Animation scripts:
start
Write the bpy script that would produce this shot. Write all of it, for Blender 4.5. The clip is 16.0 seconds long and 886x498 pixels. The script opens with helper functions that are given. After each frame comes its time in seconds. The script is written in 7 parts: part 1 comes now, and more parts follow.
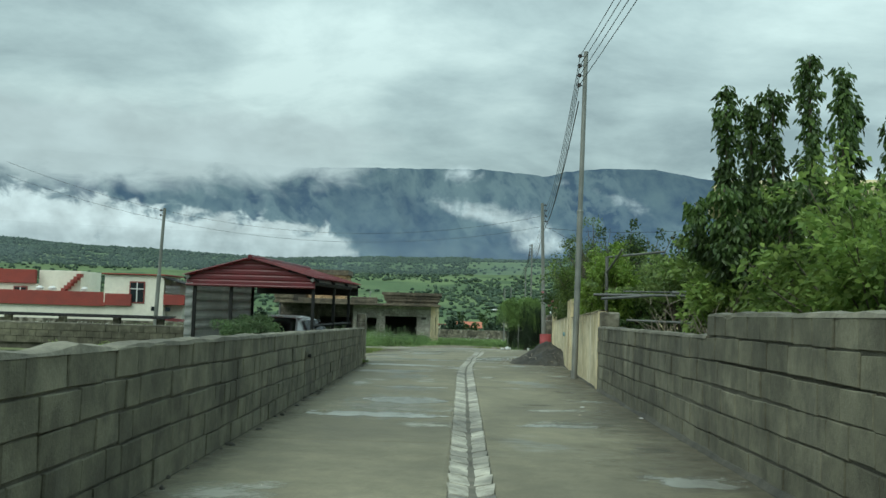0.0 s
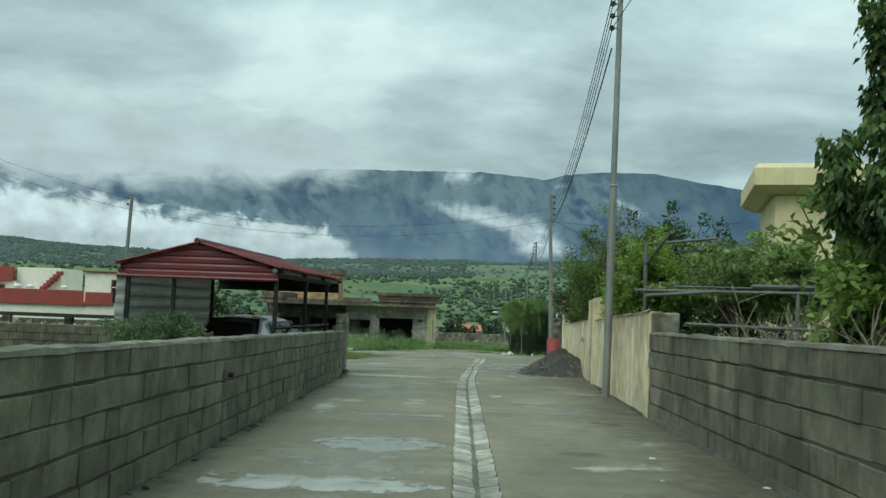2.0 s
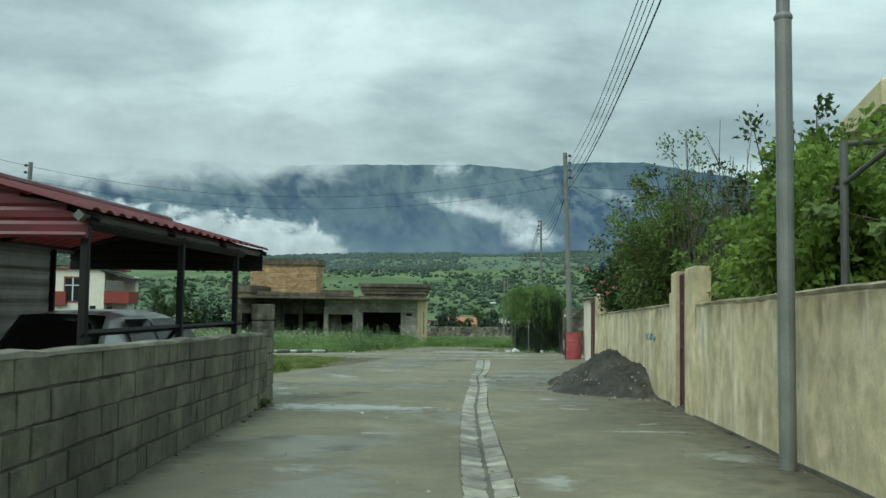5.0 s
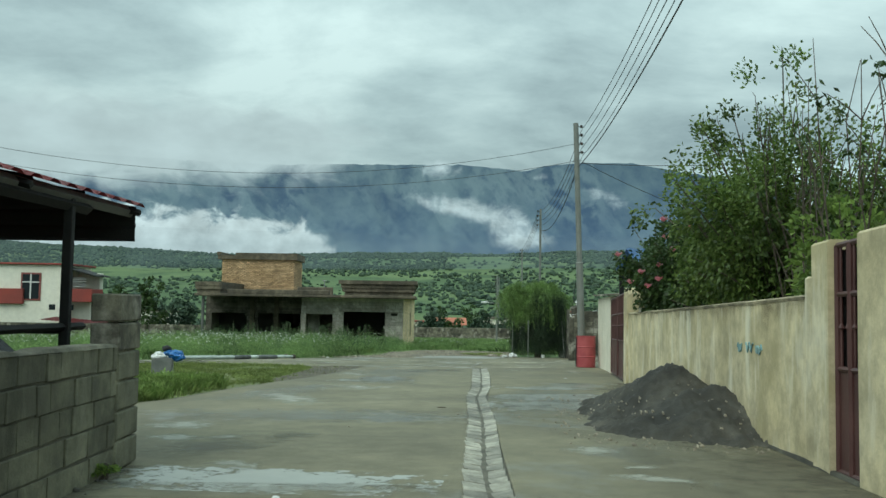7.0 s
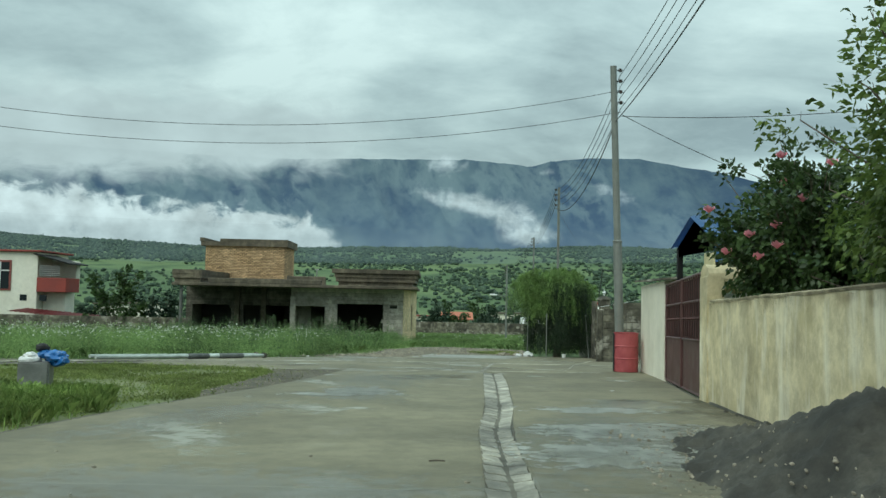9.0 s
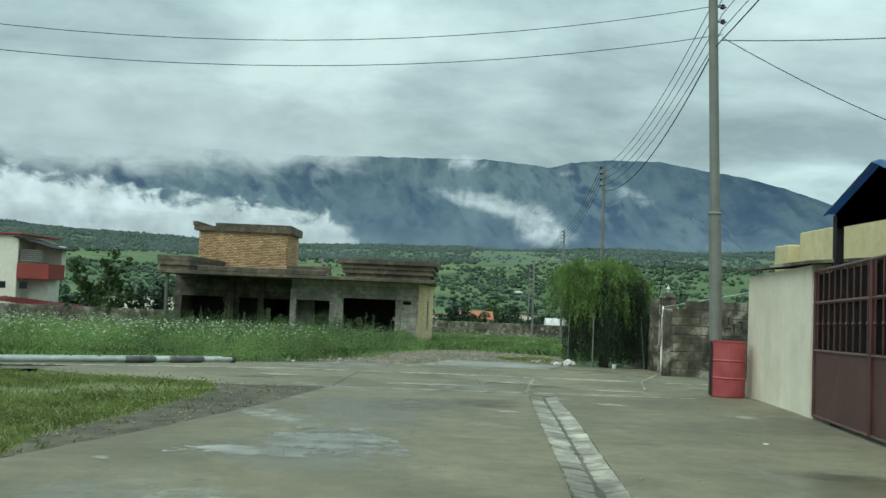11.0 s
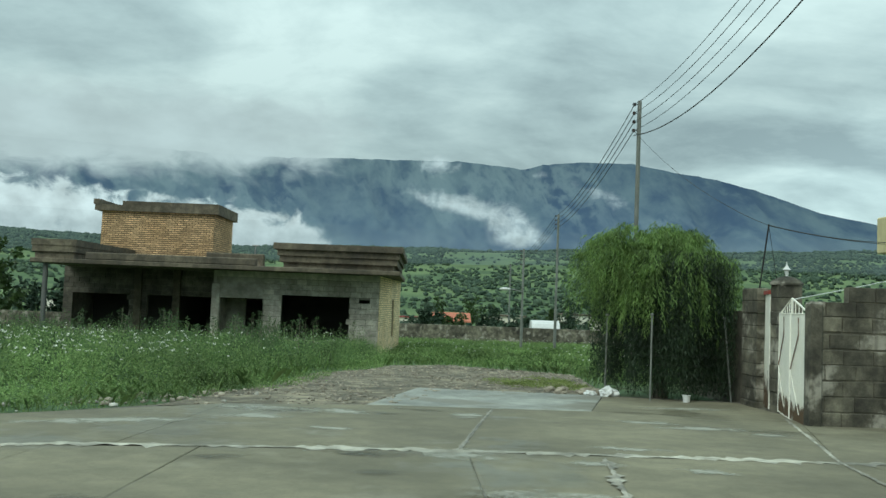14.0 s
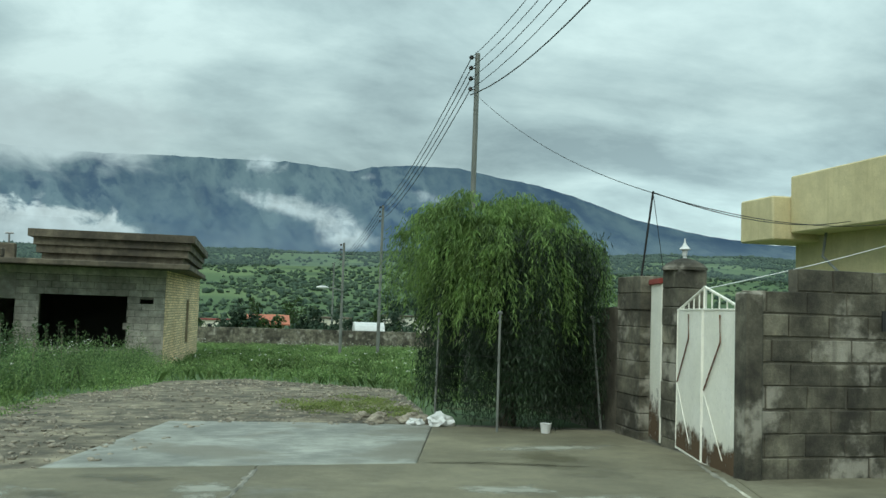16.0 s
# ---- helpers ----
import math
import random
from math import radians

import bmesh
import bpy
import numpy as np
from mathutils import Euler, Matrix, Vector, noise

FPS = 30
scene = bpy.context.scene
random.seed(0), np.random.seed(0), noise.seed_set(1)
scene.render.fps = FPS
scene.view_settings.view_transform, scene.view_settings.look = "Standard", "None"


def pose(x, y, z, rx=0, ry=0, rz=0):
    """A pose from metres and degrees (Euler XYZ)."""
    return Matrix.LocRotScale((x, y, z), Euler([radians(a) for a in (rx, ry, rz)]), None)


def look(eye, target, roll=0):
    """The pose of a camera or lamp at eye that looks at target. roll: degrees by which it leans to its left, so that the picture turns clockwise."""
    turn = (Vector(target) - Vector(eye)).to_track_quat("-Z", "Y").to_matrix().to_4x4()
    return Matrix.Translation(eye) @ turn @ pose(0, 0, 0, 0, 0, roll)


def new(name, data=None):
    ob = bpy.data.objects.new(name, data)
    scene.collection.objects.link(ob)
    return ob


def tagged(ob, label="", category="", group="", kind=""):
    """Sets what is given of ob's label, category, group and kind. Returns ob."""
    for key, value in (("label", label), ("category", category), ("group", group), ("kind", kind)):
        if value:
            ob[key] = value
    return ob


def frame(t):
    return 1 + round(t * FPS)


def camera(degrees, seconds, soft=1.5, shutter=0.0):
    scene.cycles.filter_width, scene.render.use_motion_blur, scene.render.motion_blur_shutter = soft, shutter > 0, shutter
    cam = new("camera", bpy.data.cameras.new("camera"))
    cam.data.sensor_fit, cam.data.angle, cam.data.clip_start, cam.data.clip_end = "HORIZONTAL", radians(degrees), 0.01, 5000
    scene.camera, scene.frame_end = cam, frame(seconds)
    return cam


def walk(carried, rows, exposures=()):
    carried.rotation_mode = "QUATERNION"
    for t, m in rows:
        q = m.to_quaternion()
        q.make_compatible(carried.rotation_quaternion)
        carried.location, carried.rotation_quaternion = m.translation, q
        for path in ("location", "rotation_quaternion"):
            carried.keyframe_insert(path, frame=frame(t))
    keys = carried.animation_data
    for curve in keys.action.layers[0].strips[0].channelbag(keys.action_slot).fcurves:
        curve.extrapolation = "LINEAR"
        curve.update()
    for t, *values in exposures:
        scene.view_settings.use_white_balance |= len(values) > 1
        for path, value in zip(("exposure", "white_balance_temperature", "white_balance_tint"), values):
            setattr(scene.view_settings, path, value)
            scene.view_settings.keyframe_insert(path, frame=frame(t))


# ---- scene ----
PATH = [
    (0, (0.171, 1.334, 0.745), (0.162, 3.33, 0.875), 1.7),
    (0.5, (0.172, 2.348, 0.724), (0.163, 4.344, 0.855), 1.7),
    (1, (0.169, 3.235, 0.7), (0.161, 5.231, 0.834), 1.9),
    (1.5, (0.203, 4.236, 0.699), (0.196, 6.232, 0.833), 2.0),
    (2, (0.197, 5.333, 0.68), (0.191, 7.329, 0.816), 2.1),
    (2.5, (0.214, 6.646, 0.673), (0.211, 8.642, 0.802), 1.9),
    (3, (0.245, 8.099, 0.66), (0.243, 10.094, 0.792), 1.4),
    (3.5, (0.244, 9.427, 0.643), (0.242, 11.422, 0.773), 1.5),
    (4, (0.24, 10.76, 0.615), (0.238, 12.756, 0.736), 1.2),
    (6.5, (0.277, 17.04, 0.500), (0.312, 19.037, 0.624), 0.7),
    (7, (0.305, 18.29, 0.480), (0.344, 20.286, 0.603), 0.9),
    (7.5, (0.385, 19.41, 0.415), (0.418, 21.406, 0.536), 0.9),
    (8, (0.415, 20.95, 0.375), (0.447, 22.946, 0.494), 1.1),
    (8.5, (0.44, 22.319, 0.333), (0.471, 24.316, 0.448), 1.1),
    (9, (0.482, 23.659, 0.302), (0.508, 25.656, 0.414), 1.2),
    (11.5, (0.371, 31.159, 0.108), (0.352, 33.156, 0.216), 2.6),
    (12, (0.353, 32.817, 0.088), (0.325, 34.814, 0.193), 2.4),
    (12.5, (0.332, 34.633, 0.03), (0.304, 36.629, 0.138), 2.3),
    (13, (0.387, 36.352, 0.0), (0.368, 38.348, 0.125), 2.3),
    (13.5, (0.419, 38.04, -0.027), (0.43, 40.036, 0.1), 2.5),
    (14, (0.539, 39.556, -0.071), (0.585, 41.552, 0.046), 2.2),
    (14.5, (0.668, 40.962, -0.086), (0.759, 42.957, 0.022), 1.8),
    (15, (0.873, 42.314, -0.119), (1.036, 44.304, -0.009), 1.1),
    (15.5, (1.126, 43.327, -0.149), (1.393, 45.306, -0.034), 1.2),
    (16, (1.427, 44.16, -0.138), (1.85, 46.11, -0.003), 1.9),
]
cam = camera(52.4, 16.0)
walk(cam, [(t, look(eye, target, roll)) for t, eye, target, roll in PATH])

# ---- world, sun ----
world = bpy.data.worlds.new("overcast_sky")
scene.world = world
world.use_nodes = True
wn, wl = world.node_tree.nodes, world.node_tree.links
wn.clear()


def wnode(kind, **kw):
    n = wn.new(kind)
    for k, v in kw.items():
        n.inputs[k].default_value = v
    return n


def wmath(op, a, b=0.0, c=None):
    n = wn.new("ShaderNodeMath")
    n.operation = op
    for i, v in enumerate((a, b, c)):
        if v is None:
            continue
        if isinstance(v, (int, float)):
            n.inputs[i].default_value = v
        else:
            wl.new(v, n.inputs[i])
    return n.outputs[0]


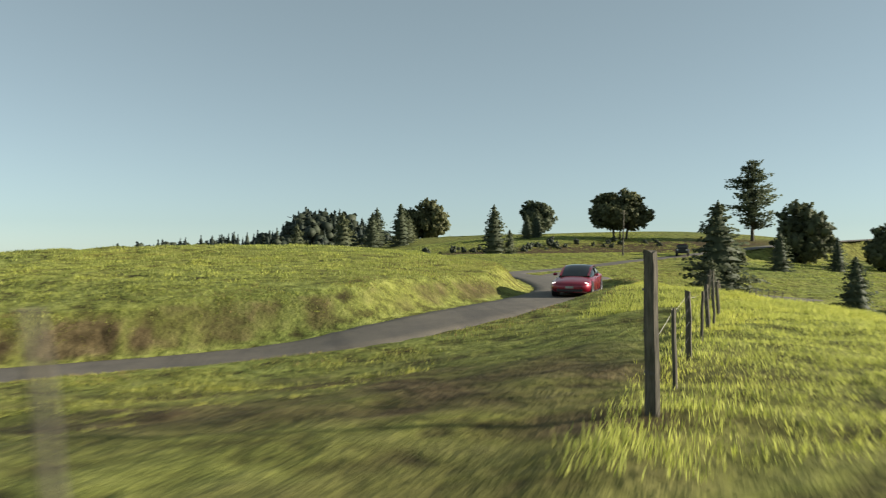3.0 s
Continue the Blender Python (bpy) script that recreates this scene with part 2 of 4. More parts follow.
BEYOND = [(57.9, 140.9, 7.2), (56.9, 197.6, 9.6), (18.4, 112.4, 3.2), (40, 125, 4.2), (90, 150, 9), (31, 233, 9), (95, 200, 11), (-20, 100, 0.5),
          (0, 150, 3), (-60, 150, -8), (-20, 220, 2), (40, 95, 3.6), (20, 40, -0.3), (40, 60, 1.5), (60, 77, 2.0), (90, 60, 0), (60, 20, -5),
          (120, -20, -8), (60, -60, -8), (0, -130, -7), (-60, -150, -7), (150, 150, 5), (200, 190, 7), (180, 60, 0), (-120, -160, -16),
          (40, 118, 3.1), (20, 116, 2.8), (57, 122, 4.2), (40, 131, 5.6), (22, 129, 4.7), (58, 133, 6.3)]
DISTANT = [(2, 625, 12), (40, 600, 9), (90, 560, 1), (150, 520, -2), (-60, 640, 2), (-128, 665, -4), (-200, 665, -16), (-280, 655, -31), (-380, 650, -48), (-500, 640, -68),
           (-100, 420, -34), (0, 420, -14), (80, 380, 0), (-50, 310, -17), (-150, 250, -42), (-250, 330, -62), (-300, 100, -66), (-300, -100, -55),
           (-350, 480, -70), (200, 400, 5), (350, 300, 5), (300, 100, 2), (300, -200, -12), (0, -400, -18), (-300, -300, -42), (600, 300, 4),
           (0, 900, -40), (-600, 300, -105), (-700, 700, -105), (600, -300, -4), (500, 700, -8), (-250, 900, -70)]
KNOTS = np.array(FIELD + FENCE_SIDE + ROADSIDE + NORTH_HILL + WEST + BEYOND + DISTANT, float)


def thin_plate(d):
    return np.where(d > 1e-6, d * d * np.log(np.maximum(d, 1e-6)), 0.0)


def solve_plate(k, soft):
    n = len(k)
    d = np.linalg.norm(k[:, None, :2] - k[None, :, :2], axis=2) / 50
    a = np.zeros((n + 3, n + 3))
    a[:n, :n] = thin_plate(d) + np.eye(n) * soft
    a[:n, n], a[:n, n + 1:], a[n, :n], a[n + 1:, :n] = 1, k[:, :2] / 50, 1, (k[:, :2] / 50).T
    return np.linalg.solve(a, np.concatenate([k[:, 2], np.zeros(3)]))


PLATE = solve_plate(KNOTS, 0.004)


def open_ground(x, y):
    """Height of the pasture within some 800 m, before the road is cut into it."""
    x, y = np.broadcast_arrays(np.asarray(x, float), np.asarray(y, float))
    cx, cy = -20.0, 20.0
    dx, dy = x - cx, y - cy
    r = np.hypot(dx, dy)
    k = np.minimum(1, 800 / np.maximum(r, 1e-6))
    px, py = cx + dx * k, cy + dy * k
    z = np.full(px.shape, PLATE[-3]) + PLATE[-2] * px / 50 + PLATE[-1] * py / 50
    for (kx, ky, _), w in zip(KNOTS, PLATE):
        z = z + w * thin_plate(np.hypot(px - kx, py - ky) / 50)
    return z


def far_ground(x, y):
    """Hills and valleys out to the horizon."""
    def hump(cx, cy, sx, sy, h, turn=0.0):
        c, s = math.cos(radians(turn)), math.sin(radians(turn))
        u, v = (x - cx) * c + (y - cy) * s, -(x - cx) * s + (y - cy) * c
        return h * np.exp(-(u / sx) ** 2 - (v / sy) ** 2)
    z = -95 + hump(-1150, 1500, 420, 520, 52, 35) + hump(-1700, 1300, 420, 400, 50) + hump(-690, 1680, 260, 170, 34) + hump(-900, 2700, 700, 420, 42) + hump(-200, 3000, 800, 420, 40)
    z = z + hump(900, 1500, 900, 600, 70) + hump(1800, 300, 900, 1200, 75) + hump(-2600, 900, 600, 1000, 50) + hump(300, -1200, 900, 700, 80)
    z = z + 7 * np.sin(x / 170 + 1.3) * np.sin(y / 210 + 0.4) + 4 * np.sin(x / 63 + y / 95)
    return z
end
▸ TASK REQUIREMENTS: Scan the lines for the string "objects". Pick out every line that has it.

▸ RESULT OF THIS EXERCISE:
    ob = bpy.data.objects.new(name, data)
    scene.collection.objects.link(ob)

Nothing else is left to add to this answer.